Battleship is unexpectedly also an exercise in listening. The game is particularly fascinating in that it requires open and honest communication between opposing players. When one player calls out a grid number, the other person must declare whether their opponent has hit or missed a ship. Once a ship has been sunk, the opposing player must say so to their opponent. Business strategy decisions have very clear responses — investors, consumers, employees and partners, the general public all have an opinion — but you have to be listening for it. Are you open to accept the feedback?
When you pay attention to the response, you begin to understand where strengths rise and weaknesses lie veiled. If your product isn’t being well-received, listening will likely reveal vital information that could affect your strategy. Of course, you have to know how to listen. You have to have the right tools. Perhaps you’ve been marketing to the wrong target audience, or you should have been focusing on one of your product’s features over others. In the way that your Battleship opponent tells you if your decision was right or wrong, there are many who will also keep you informed and aware of what’s working and what’s not in your business. Have you surrounded yourself with advisors and colleagues that can help you circumnavigate these experiences in an effortless and easy manner?
When approached with the right mindset, Battleship is fun no matter if you win or lose. What matters the most is the process, and learning from the process as much as you can creates the enjoyment that many feel while competing.
There’s so much value in playing the game itself, and the lessons you gain while doing so are what lead to future success. Winning a game is accompanied with a short-lived burst of elation… but the lessons and small wins along the way to the big win will provide a path to a lifetime of successes.
Likewise, entrepreneurs can find fulfillment in their business endeavors whether they are successful or not in securing that “BIG FINAL WIN” at the end of the race, as long as they are fully invested in the process and are open and willing to learn from the experience. Without working through the process, entrepreneurs can never hope to find success in their future or experience the true joy of competing in business strategy.

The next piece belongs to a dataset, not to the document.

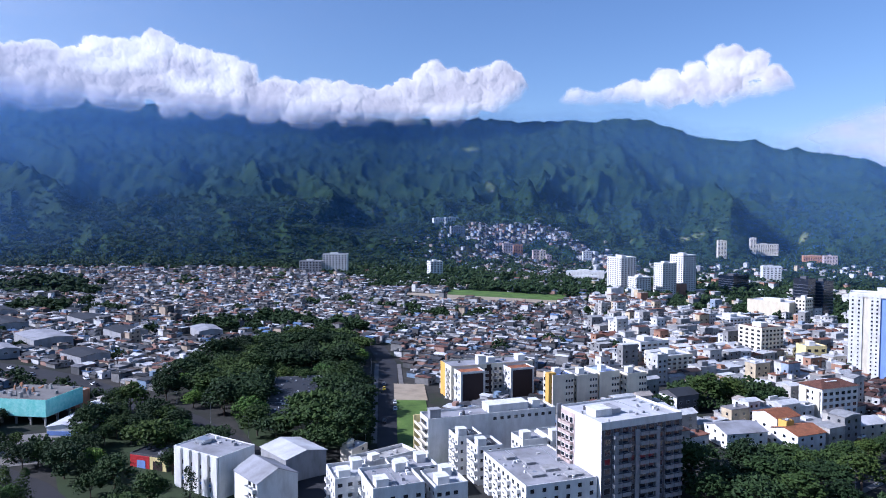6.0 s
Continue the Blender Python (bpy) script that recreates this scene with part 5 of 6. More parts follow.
def plant(kind, x, y, scale=1.0, turn=0.0, label="", group="trees"):
    count[0] += 1
    if count[0] > 298 or math.hypot(x, y) > 470:
        EXTRA.append((x, y, 5.5 * scale))
        return None
    m = pose(x, y, float(ground_z(x, y)) - 0.1, 0, 0, turn) @ Matrix.Diagonal((scale, scale, scale * (0.9 + 0.2 * ((x * 7.3 + y * 3.1) % 1)), 1))
    if kind not in MODELS:
        if kind == "palm":
            ob = palm_model(91, 11)
        elif kind == "lilac":
            ob = tree_model(55, 8, 9, "broad", LILAC)
        elif kind == "light":
            ob = tree_model(66, 8.5, 9.5, "broad", LEAFLIGHT)
        else:
            k, h, s = TREE_KINDS[kind]
            ob = tree_model(11 + kind, h, s, k)
        ob.matrix_basis = m
        MODELS[kind] = ob
    else:
        base = MODELS[kind]
        ob = copy_thing(base, Matrix.Identity(4))
        ob.matrix_basis = m
    what = {"palm": "tall palm with drooping feathery fronds", "lilac": "jacaranda-like tree in lilac bloom", "light": "fresh light-green leafy tree"}.get(kind)
    if what is None:
        what = {"broad": "dense dark-green broadleaf tree", "umbrella": "wide spreading dark-green shade tree", "column": "narrow upright dark-green tree"}[TREE_KINDS[kind][0]]
    return tagged(ob, label or what, "palm" if kind == "palm" else "tree", group)


def in_poly(x, y, poly):
    c = False
    for (x0, y0), (x1, y1) in zip(poly, poly[1:] + poly[:1]):
        if (y0 > y) != (y1 > y) and x < (x1 - x0) * (y - y0) / (y1 - y0) + x0:
            c = not c
    return c


WOODS = []          # polygons and circles where houses keep off
planted = []
LANES = [(8.0, [(-172, 141), (-212, 156)]), (9.0, [(-140, 104), (-165, 112), (-183, 117), (-209, 124), (-236, 125), (-262, 126), (-292, 127), (-325, 118)]), (13.0, [(-104, 174), (-141, 221), (-164, 252), (-223, 346), (-262, 392)])]


def in_lane(x, y):
    for w, pts in LANES:
        for a, b in zip(pts, pts[1:]):
            dx, dy = b[0] - a[0], b[1] - a[1]
            t = min(1, max(0, ((x - a[0]) * dx + (y - a[1]) * dy) / (dx * dx + dy * dy)))
            if math.hypot(x - a[0] - t * dx, y - a[1] - t * dy) < w:
                return True
    return False


def wood(poly, gap, kinds, seed, group, light=0.0, scale=(0.8, 1.25), pad=1.0):
    rnd = random.Random(seed)
    WOODS.append(poly)
    xs, ys = [p[0] for p in poly], [p[1] for p in poly]
    for _ in range(int((max(xs) - min(xs)) * (max(ys) - min(ys)) / gap ** 2 * 9)):
        x, y = rnd.uniform(min(xs), max(xs)), rnd.uniform(min(ys), max(ys))
        if not in_poly(x, y, poly) or in_lane(x, y) or taken(x, y, pad) or any((x - a) ** 2 + (y - b) ** 2 < gap * gap for a, b in planted):
            continue
        planted.append((x, y))
        plant("light" if rnd.random() < light else rnd.choice(kinds), x, y, rnd.uniform(*scale), rnd.uniform(0, 360), group=group)


def tree_row(a, b, gap, off, kinds, seed, group, scale=(0.8, 1.2), jitter=3.0, light=0.0):
    rnd = random.Random(seed)
    n = int(math.hypot(b[0] - a[0], b[1] - a[1]) / gap)
    d = Vector((b[0] - a[0], b[1] - a[1])).normalized()
    for i in range(n + 1):
        for s in off:
            x = a[0] + (b[0] - a[0]) * i / n - d.y * s + rnd.uniform(-jitter, jitter)
            y = a[1] + (b[1] - a[1]) * i / n + d.x * s + rnd.uniform(-jitter, jitter)
            planted.append((x, y))
            plant("light" if rnd.random() < light else rnd.choice(kinds), x, y, rnd.uniform(*scale), rnd.uniform(0, 360), group=group)


# ---- houses ----
HOUSE_WALL = island("house_walls", [(0, (0.54, 0.53, 0.51)), (0.28, (0.48, 0.45, 0.40)), (0.45, (0.26, 0.255, 0.25)), (0.68, (0.68, 0.67, 0.66)), (0.80, (0.36, 0.20, 0.13)), (0.90, (0.55, 0.45, 0.30)), (0.96, (0.30, 0.36, 0.45))])
OLD_WALL = island("old_house_walls", [(0, (0.42, 0.415, 0.41)), (0.2, (0.22, 0.215, 0.21)), (0.38, (0.09, 0.09, 0.092)), (0.55, (0.68, 0.67, 0.66)), (0.70, (0.36, 0.22, 0.17)), (0.80, (0.48, 0.38, 0.28)), (0.92, (0.22, 0.30, 0.40))], dirt=0.5)
ROOF_MIX = island("town_roofs", [(0, (0.06, 0.062, 0.070)), (0.20, (0.14, 0.14, 0.152)), (0.34, (0.026, 0.028, 0.032)), (0.52, (0.62, 0.62, 0.63)), (0.64, (0.17, 0.08, 0.058)), (0.78, (0.085, 0.068, 0.060)), (0.88, (0.30, 0.29, 0.285)), (0.975, (0.11, 0.18, 0.32))], dirt=0.6)
ROOF_CLAY = island("clay_roofs", [(0, (0.13, 0.06, 0.045)), (0.3, (0.085, 0.045, 0.038)), (0.5, (0.20, 0.085, 0.055)), (0.64, (0.055, 0.038, 0.035)), (0.82, (0.28, 0.125, 0.075)), (0.90, (0.42, 0.41, 0.39))], dirt=0.6)
ROOF_PALE = island("pale_roofs", [(0, (0.55, 0.55, 0.55)), (0.3, (0.33, 0.33, 0.33)), (0.5, (0.66, 0.65, 0.63)), (0.68, (0.22, 0.21, 0.21)), (0.8, (0.25, 0.11, 0.07)), (0.92, (0.40, 0.35, 0.30))], dirt=0.5)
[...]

Remember when you studied maths or science? The majority of the points were gained in showing how you achieved your final solution, not in the provision of the final solution itself. You could even score marks just in getting some of the steps right, even if the final solution was erroneous.
Challenges and competitions are healthy for entrepreneurs. They drive us to be deeply involved in process-based outcomes instead of the false positives of seeming “big wins”. Keeping in mind that it’s all a game of Battleship or similar offers that meaningful series of regular rewards that help keep us on track and stay motivated. They also ensure that even if the final goal you set out to achieve is not fully met, you’re left with a wealth of riches from each successful milestone.